CHALLENGE: Begin at the first line of the data and copy each line through the one containing "-0.06, 1.8, -0.16)", that line included, with no pictures.

• • •

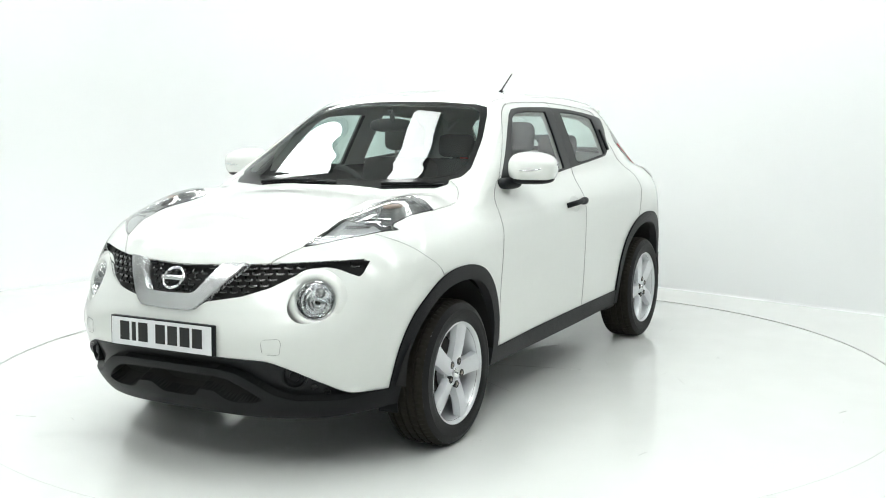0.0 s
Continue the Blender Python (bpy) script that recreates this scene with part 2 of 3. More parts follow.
FRONT = spline(0.10, -1.86, 0.17, -1.95, 0.30, -2.07, 0.45, -2.135, 0.55, -2.155, 0.66, -2.13, 0.76, -2.085, 0.85, -2.03, 0.93, -1.95, 1.0, -1.80, 1.1, -1.5)
REAR = spline(0.10, 1.78, 0.17, 1.88, 0.27, 2.02, 0.36, 2.045, 0.52, 2.052, 0.60, 2.035, 0.68, 1.985, 0.76, 1.935, 0.85, 1.893, 0.93, 1.862, 1.05, 1.82, 1.13, 1.75, 1.3, 1.55)
HOOD = spline(-2.2, 0.80, -2.05, 0.865, -1.95, 0.925, -1.80, 0.972, -1.6, 1.012, -1.3, 1.048, -1.0, 1.075, -0.6, 1.10, 0.0, 1.12, 0.8, 1.15, 1.3, 1.17, 1.6, 1.13, 1.8, 1.06, 2.1, 0.9)
SIDE = spline(0.10, 0.765, 0.22, 0.80, 0.34, 0.822, 0.45, 0.835, 0.62, 0.848, 0.80, 0.856, 0.93, 0.852, 1.02, 0.83, 1.10, 0.79, 1.2, 0.73)
PLAN = spline(-2.2, -0.10, -1.8, -0.035, -1.5, 0.0, -1.0, 0.002, -0.5, -0.004, 0.2, 0.0, 0.9, 0.0, 1.5, -0.012, 1.8, -0.05, 2.1, -0.10)
ROOF = spline(-0.9, 1.36, -0.6, 1.437, -0.4, 1.487, -0.2, 1.522, 0.09, 1.541, 0.56, 1.539, 0.88, 1.528, 1.13, 1.508, 1.4, 1.478, 1.6, 1.45)
SCREEN = spline(1.0, -1.23, 1.08, -1.085, 1.17, -0.905, 1.30, -0.665, 1.464, -0.40, 1.6, -0.20)
GLASS = spline(0.95, 1.92, 1.128, 1.735, 1.264, 1.54, 1.405, 1.345, 1.6, 1.09)
TAPER = spline(-1.2, 0.0, -0.3, 0.0, 0.5, 0.0, 0.9, -0.008, 1.3, -0.06, 1.8, -0.16)


def skin(x, y, z):
    """Below nought inside the car's skin, above it outside, about in metres."""
    y = np.abs(y)
    bulge = 0.022 * np.exp(-((x + 1.30) / 0.42) ** 2 - ((z - 0.80) / 0.24) ** 2) + 0.030 * np.exp(-((x - 1.25) / 0.42) ** 2 - ((z - 0.86) / 0.22) ** 2)
    side = (y - SIDE(z) - PLAN(x) - bulge) * 0.97
    up = np.clip((z - 0.52) / 0.26, 0, 1)
    up = up * up * (3 - 2 * up)
    front = (FRONT(z) + up * 0.57 * y**2.14 + (1 - up) * 0.9 * y**3.6 - x) * 0.85
    rear = (x - REAR(z) + 0.47 * y**2.2) * 0.9
    crest = 0.062 * np.exp(-((y - 0.62) / 0.12) ** 2) * np.exp(-((x + 1.35) / 0.34) ** 2)
    top = (z - HOOD(x) + 0.055 * (y / 0.6) ** 2 - crest) * 0.95
    low = smax(smax(side, top, 0.13), smax(front, rear, 0.02), 0.10)
    low = smax(low, 0.15 - z, 0.04)
    cab_side = (y - 0.752 - TAPER(x) + 0.40 * (z - 1.08) + 0.12 * (z - 1.08) ** 2) * 0.93
    screen = (SCREEN(z) + 0.40 * y**2.1 - x) * 0.55
    back = (x - GLASS(z) + 0.42 * y**2.2) * 0.6
    roof = (z - ROOF(x) + 0.055 * (y / 0.6) ** 2) * 0.98
    cab = smax(smax(cab_side, roof, 0.09), smax(screen, back, 0.02), 0.05)
    cab = smax(cab, 0.97 - z, 0.02)
    return smin(low, cab, 0.05)


def slope(P):
    e = 1e-4
    g = np.stack([skin(*(P + e * d).T) - skin(*(P - e * d).T) for d in np.eye(3)], 1)
    return g / np.maximum(np.linalg.norm(g, axis=1, keepdims=True), 1e-9)


def cast(o, d, far=1.6):
    """The last place along each ray at which it leaves the skin."""
    a, b, found = np.zeros(len(o)), np.full(len(o), far), np.zeros(len(o), bool)
    for s in np.linspace(far, 0.05, 80):
        inside = (skin(*(o + s * d).T) < 0) & ~found
        a[inside], found[inside] = s, True
        b[~found] = s
    for _ in range(16):
        m = (a + b) / 2
        inside = skin(*(o + m[:, None] * d).T) < 0
        a, b = np.where(inside, m, a), np.where(inside, b, m)
    return o + a[:, None] * d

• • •

TASK RESULT:
0.0 s
Continue the Blender Python (bpy) script that recreates this scene with part 2 of 3. More parts follow.
FRONT = spline(0.10, -1.86, 0.17, -1.95, 0.30, -2.07, 0.45, -2.135, 0.55, -2.155, 0.66, -2.13, 0.76, -2.085, 0.85, -2.03, 0.93, -1.95, 1.0, -1.80, 1.1, -1.5)
REAR = spline(0.10, 1.78, 0.17, 1.88, 0.27, 2.02, 0.36, 2.045, 0.52, 2.052, 0.60, 2.035, 0.68, 1.985, 0.76, 1.935, 0.85, 1.893, 0.93, 1.862, 1.05, 1.82, 1.13, 1.75, 1.3, 1.55)
HOOD = spline(-2.2, 0.80, -2.05, 0.865, -1.95, 0.925, -1.80, 0.972, -1.6, 1.012, -1.3, 1.048, -1.0, 1.075, -0.6, 1.10, 0.0, 1.12, 0.8, 1.15, 1.3, 1.17, 1.6, 1.13, 1.8, 1.06, 2.1, 0.9)
SIDE = spline(0.10, 0.765, 0.22, 0.80, 0.34, 0.822, 0.45, 0.835, 0.62, 0.848, 0.80, 0.856, 0.93, 0.852, 1.02, 0.83, 1.10, 0.79, 1.2, 0.73)
PLAN = spline(-2.2, -0.10, -1.8, -0.035, -1.5, 0.0, -1.0, 0.002, -0.5, -0.004, 0.2, 0.0, 0.9, 0.0, 1.5, -0.012, 1.8, -0.05, 2.1, -0.10)
ROOF = spline(-0.9, 1.36, -0.6, 1.437, -0.4, 1.487, -0.2, 1.522, 0.09, 1.541, 0.56, 1.539, 0.88, 1.528, 1.13, 1.508, 1.4, 1.478, 1.6, 1.45)
SCREEN = spline(1.0, -1.23, 1.08, -1.085, 1.17, -0.905, 1.30, -0.665, 1.464, -0.40, 1.6, -0.20)
GLASS = spline(0.95, 1.92, 1.128, 1.735, 1.264, 1.54, 1.405, 1.345, 1.6, 1.09)
TAPER = spline(-1.2, 0.0, -0.3, 0.0, 0.5, 0.0, 0.9, -0.008, 1.3, -0.06, 1.8, -0.16)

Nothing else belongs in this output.